Assigning unbinned contigs to bins uses classification methods (Random Forest, Linear Discriminant Analysis, and k-Nearest Neighbors) trained on methylation data. If all three classifiers assigns an unbinned contig to the same bin, with a join mean probability above 0.80, the contig is assigned to that bin. This is called a high_confidence assignment. Besides the aforementioned high_confidence assignment, contigs can also be medium and low confidence assigments. medium_confidence assignments are contigs where all three classifiers agree but the join probability is below 0.8. low_confidence is when only two classifiers agree. high_confidence assignments are outputted in a new_contig_bin.tsv file.

Column	Description
contig	Identifier of the previously unbinned contig.
bin	The original bin assignment. “unbinned” indicates no prior assignment.
assigned_bin	The bin predicted for this contig by the classifiers.
method	The classification method (knn, lda, rf). knn = k-Nearest Neighbors, lda = Linear Discriminant Analysis, rf = Random Forest.
prob	The probability assigned by the method for placing the contig in `assigned_bin`.
mean_prob	The average probability from all methods for the contig-bin pair.
confidence	Qualitative confidence (“high_confidence”, “medium_confidence”, “low_confidence”). High confidence predictions are more reliable.

MTase-Linker

Overview:
The MTase-linker module attempts to link discovered motifs to predicted MTase genes. MTases are part of Restriction-Modification (RM) systems and recognize specific DNA motifs. By integrating motif discovery results with gene prediction and homology searches, MTase-linker outputs files listing MTase genes, their predicted motif specificity, and whether the discovered motifs can be confidently linked to them.

Files:

mtase_assignment_table.tsv: Lists all predicted MTase genes, their likely modification type and motif specificity, and whether a motif is linked.
nanomotif_assignment_table.tsv: Similar to bin-motifs.tsv, with added columns indicating whether a motif is linked to a specific MTase.

mtase_assignment_table.tsv

Column	Description
bin	The bin/genome in which the MTase gene is located.
gene_id	A unique identifier for each MTase gene, combining the contig ID and a gene number (e.g., “contig_12_5”).
contig	The contig on which the MTase gene is found.
mod_type_pred	The predicted modification type (e.g., ac for 6mA/4mC, m for 5mC).
sub_type	Predicted RM system subtype (I, II, IIG, III).
RM_system	TRUE/FALSE indicating if the MTase is part of a complete RM system.
motif_type_pred	Predicted motif type that the MTase may recognize (palindromic, non-palindromic, bipartite).
REbase_ID	Closest homolog MTase from REbase, if identity and coverage meet the threshold (≥80%).
motif_pred	Predicted recognition motif based on REbase annotation.
linked	TRUE/FALSE indicating if a motif could be unambiguously linked to the MTase gene.
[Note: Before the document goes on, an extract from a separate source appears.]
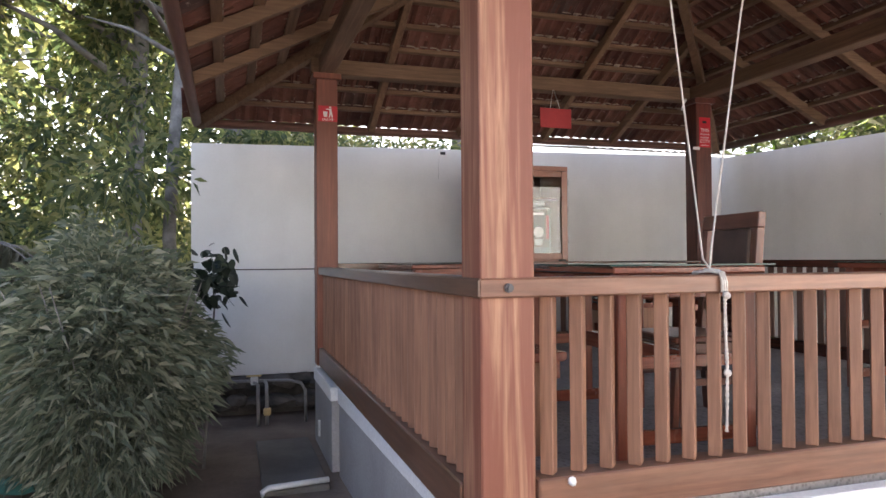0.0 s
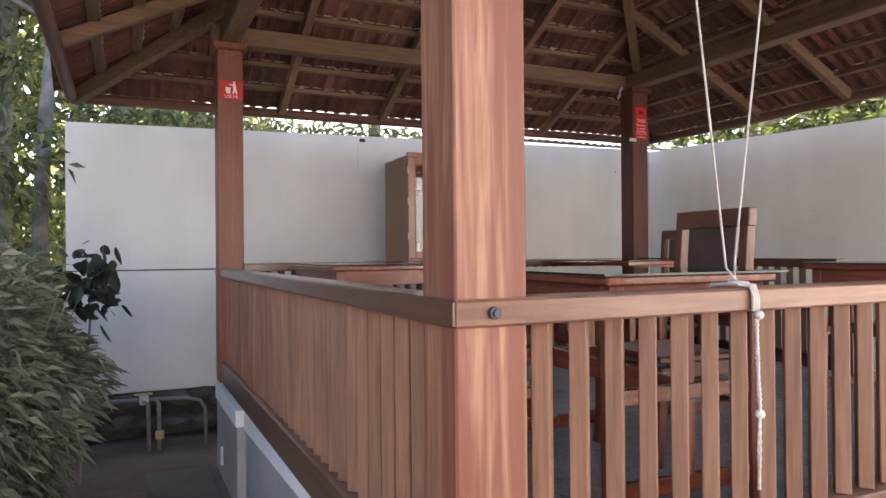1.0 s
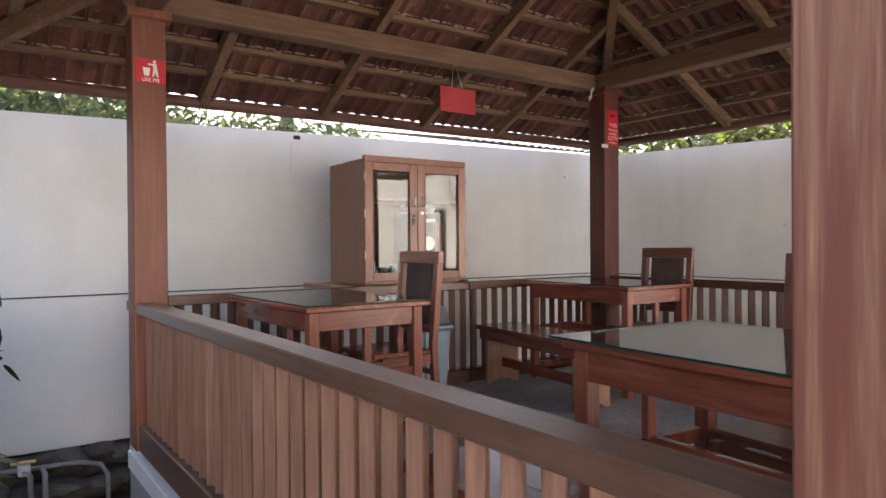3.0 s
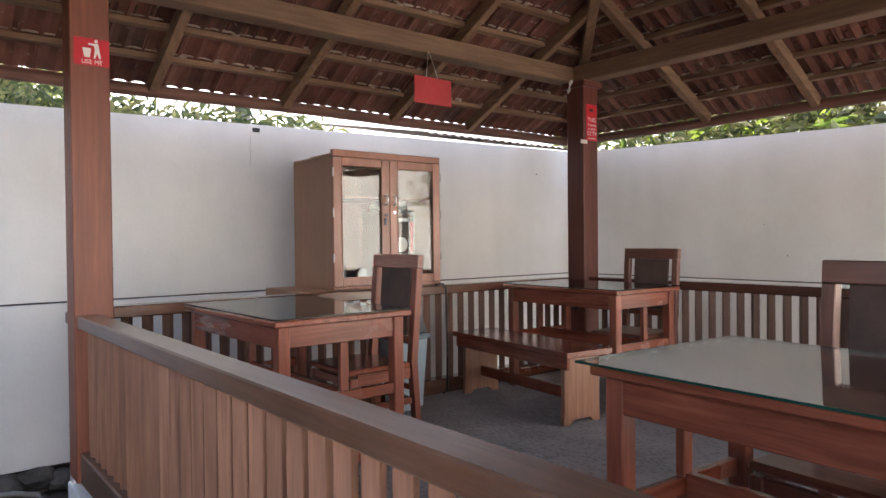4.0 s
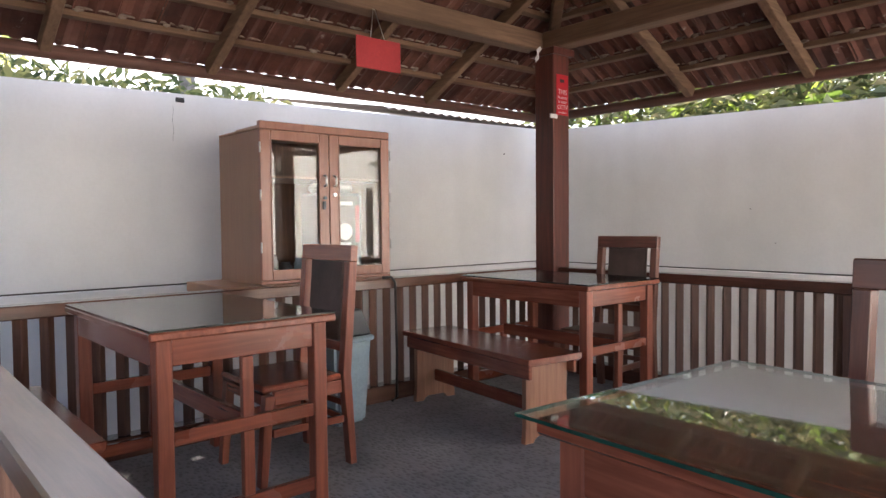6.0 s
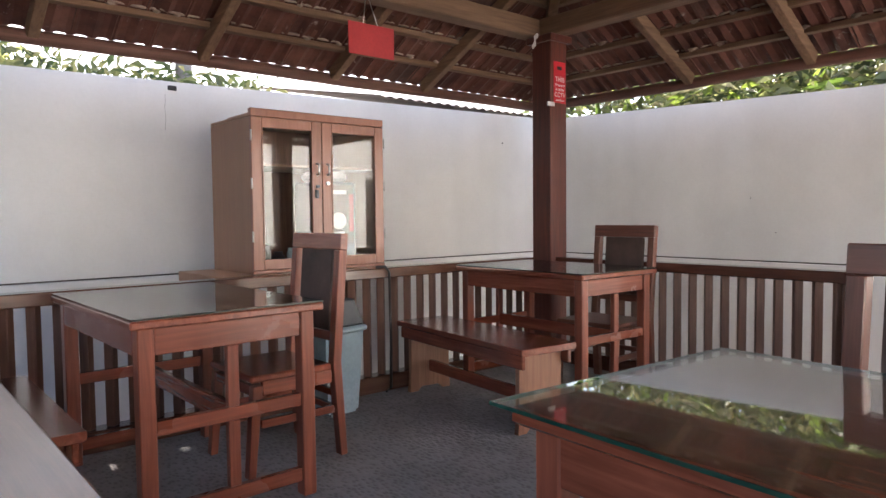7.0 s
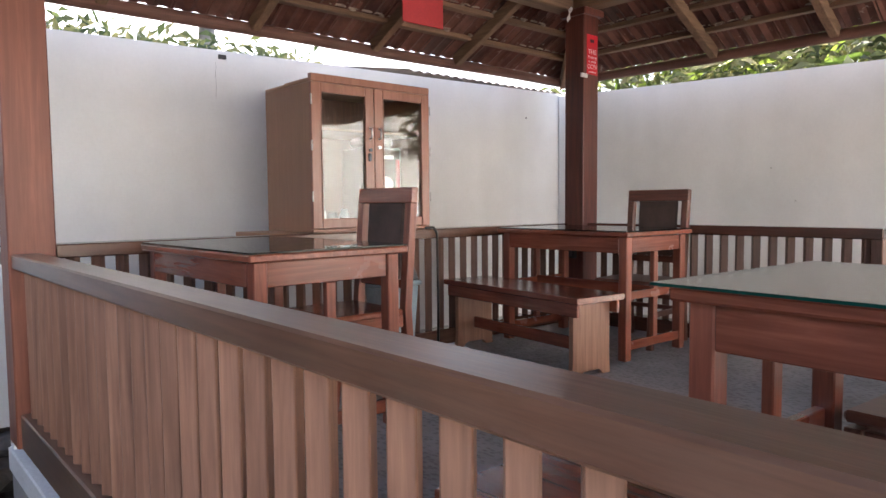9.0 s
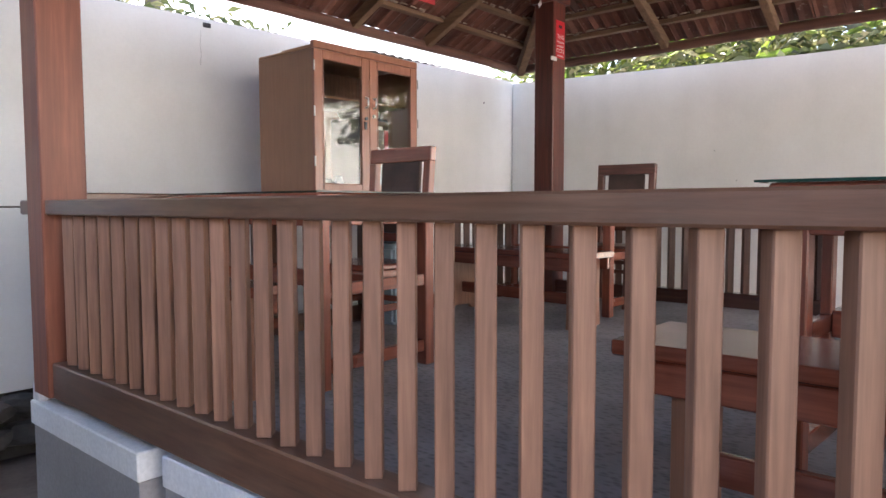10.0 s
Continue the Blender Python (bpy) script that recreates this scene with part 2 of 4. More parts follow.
def ribbed_carpet(name):
    """Worn grey needle-felt: small woven dimples, trodden patches and pale dust."""
    m, n, l, b = material(name, 0.95)
    v, _ = coords(n, l, (1, 1, 1), 0.0)
    base = ramp(n, l, noise_tex(n, l, v, 1.5, 6.0), [(0.3, (0.15, 0.142, 0.146)), (0.52, (0.22, 0.21, 0.215)), (0.72, (0.3, 0.286, 0.29))])
    cells = n.new("ShaderNodeTexVoronoi")
    cells.inputs["Scale"].default_value = 58.0
    sv, _ = coords(n, l, (1.0, 0.55, 1.0), 0.0)
    l.new(sv, cells.inputs["Vector"])
    base = mix(n, l, "MULTIPLY", 0.75, base, ramp(n, l, cells.outputs["Distance"], [(0.1, (0.62, 0.62, 0.62)), (0.55, (1.25, 1.25, 1.25))]))
    dust = ramp(n, l, noise_tex(n, l, v, 11.0, 7.0, 0.75), [(0.55, (0, 0, 0)), (0.75, (0.5, 0.5, 0.5))])
    base = mix(n, l, "MIX", dust, base, (0.34, 0.31, 0.3))
    l.new(base, b.inputs["Base Color"])
    bump(n, l, b, cells.outputs["Distance"], 0.6, 0.004)
    return m


carpet = ribbed_carpet("carpet")


def thin_glass(name, tint):
    """Sheet glass: clear and unbent, with a polished surface that gleams at low angles."""
    m, n, l, b = material(name)
    n.remove(b)
    clear, gloss, mx = n.new("ShaderNodeBsdfTransparent"), n.new("ShaderNodeBsdfGlossy"), n.new("ShaderNodeMixShader")
    clear.inputs[0].default_value = (*tint, 1)
    gloss.inputs["Roughness"].default_value = 0.015
    lw = n.new("ShaderNodeLayerWeight")
    lw.inputs[0].default_value = 0.5
    pw = n.new("ShaderNodeMath")
    pw.operation = "POWER"
    l.new(lw.outputs["Facing"], pw.inputs[0])
    pw.inputs[1].default_value = 5.0
    fr = n.new("ShaderNodeMath")
    fr.operation = "MULTIPLY_ADD"
    fr.inputs[1].default_value, fr.inputs[2].default_value = 0.945, 0.055
    l.new(pw.outputs[0], fr.inputs[0])
    l.new(fr.outputs[0], mx.inputs[0])
    l.new(clear.outputs[0], mx.inputs[1])
    l.new(gloss.outputs[0], mx.inputs[2])
    l.new(mx.outputs[0], n["Material Output"].inputs[0])
    return m


pane_glass = thin_glass("pane_glass", (0.96, 0.98, 0.97))
sheet_glass = thin_glass("sheet_glass", (0.93, 0.97, 0.955))
edge_shut = mottled("edge_shut_glass", (0.003, 0.008, 0.007), (0.006, 0.014, 0.012), 6.0, 0.15, 0.02)
house_paint = mottled("house_paint", (0.8, 0.79, 0.77), (0.86, 0.855, 0.84), 1.4, 0.8, 0.1)
edge_glass = mottled("edge_glass", (0.004, 0.034, 0.026), (0.008, 0.055, 0.042), 6.0, 0.12, 0.02)


# ---- building helpers ----
def block(x0, x1, y0, y1, z0, z1, bevel=0.003, bm=None):
    """A box between two corners with softened edges; added to bm where that is given."""
    one = bmesh.new()
    bmesh.ops.create_cube(one, size=1.0)
    for v in one.verts:
        v.co = Vector(((x0 + x1) / 2 + v.co.x * (x1 - x0), (y0 + y1) / 2 + v.co.y * (y1 - y0), (z0 + z1) / 2 + v.co.z * (z1 - z0)))
    if bevel:
        bmesh.ops.bevel(one, geom=one.edges[:], offset=bevel, segments=1, affect="EDGES")
    return merge(bm, one)


def merge(bm, one):
    if bm is None:
        return one
    me = bpy.data.meshes.new("t")
    one.to_mesh(me)
    one.free()
    bm.from_mesh(me)
    bpy.data.meshes.remove(me)
    return bm


def bar(a, b, w, h, bevel=0.003, bm=None):
    """A squared timber from a to b, w wide and h deep, upright as far as it can be."""
    a, b = Vector(a), Vector(b)
    one = block(-w / 2, w / 2, 0, (b - a).length, -h / 2, h / 2, bevel)
    d = (b - a).normalized()
    side = d.cross(Vector((0, 0, 1)))
    side = side.normalized() if side.length > 1e-4 else Vector((1, 0, 0))
    up = side.cross(d)
    one.transform(Matrix.Translation(a) @ Matrix((side, d, up)).transposed().to_4x4())
    return merge(bm, one)


def rod(points, r, sides=8, bm=None):
    """A round bar along a run of points."""
    one = bmesh.new()
    pts = [Vector(p) for p in points]
    rings = []
    for i, p in enumerate(pts):
        d = (pts[min(i + 1, len(pts) - 1)] - pts[max(i - 1, 0)]).normalized()
        s = d.cross(Vector((0.31, 0.2, 0.93)) if abs(d.z) < 0.9 else Vector((1, 0.1, 0))).normalized()
        u = s.cross(d)
        rr = r[i] if isinstance(r, (list, tuple)) else r
        rings.append([one.verts.new(p + rr * (math.cos(k * math.tau / sides) * s + math.sin(k * math.tau / sides) * u)) for k in range(sides)])
    for a, b in zip(rings, rings[1:]):
        for k in range(sides):
            one.faces.new((a[k], a[(k + 1) % sides], b[(k + 1) % sides], b[k])).smooth = True
    one.faces.new(rings[0][::-1])
    one.faces.new(rings[-1])
    bmesh.ops.recalc_face_normals(one, faces=one.faces[:])
    return merge(bm, one)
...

If TRUE, see `detected_motif`.
detected_motif	The exact motif sequence linked to this MTase, if `linked` is TRUE.

nanomotif_assignment_table.tsv

This file includes data from bin-motifs.tsv plus two additional columns: linked and candidate_genes.

linked (TRUE/FALSE): Indicates if the motif can be unambiguously attributed to an MTase.
candidate_genes: Lists the MTase genes linked to the motif if linked = TRUE, or other potential candidates if not.

Additional Outputs From Dependencies

MTase-linker uses external tools for gene prediction and annotation:

DefenseFinder output: .../defensefinder/{assembly_name}_processed_defense_finder_systems.tsv lists RM-system gene annotations to verify if MTases form part of a complete RM-system.
MTase amino acid sequences: .../defensefinder/{assembly_name}_processed_defense_finder_mtase.faa contains predicted MTase amino acid sequences.
All predicted protein sequences: .../prodigal/{assembly_name}_processed.faa contains amino acid sequences for all predicted proteins, including MTases.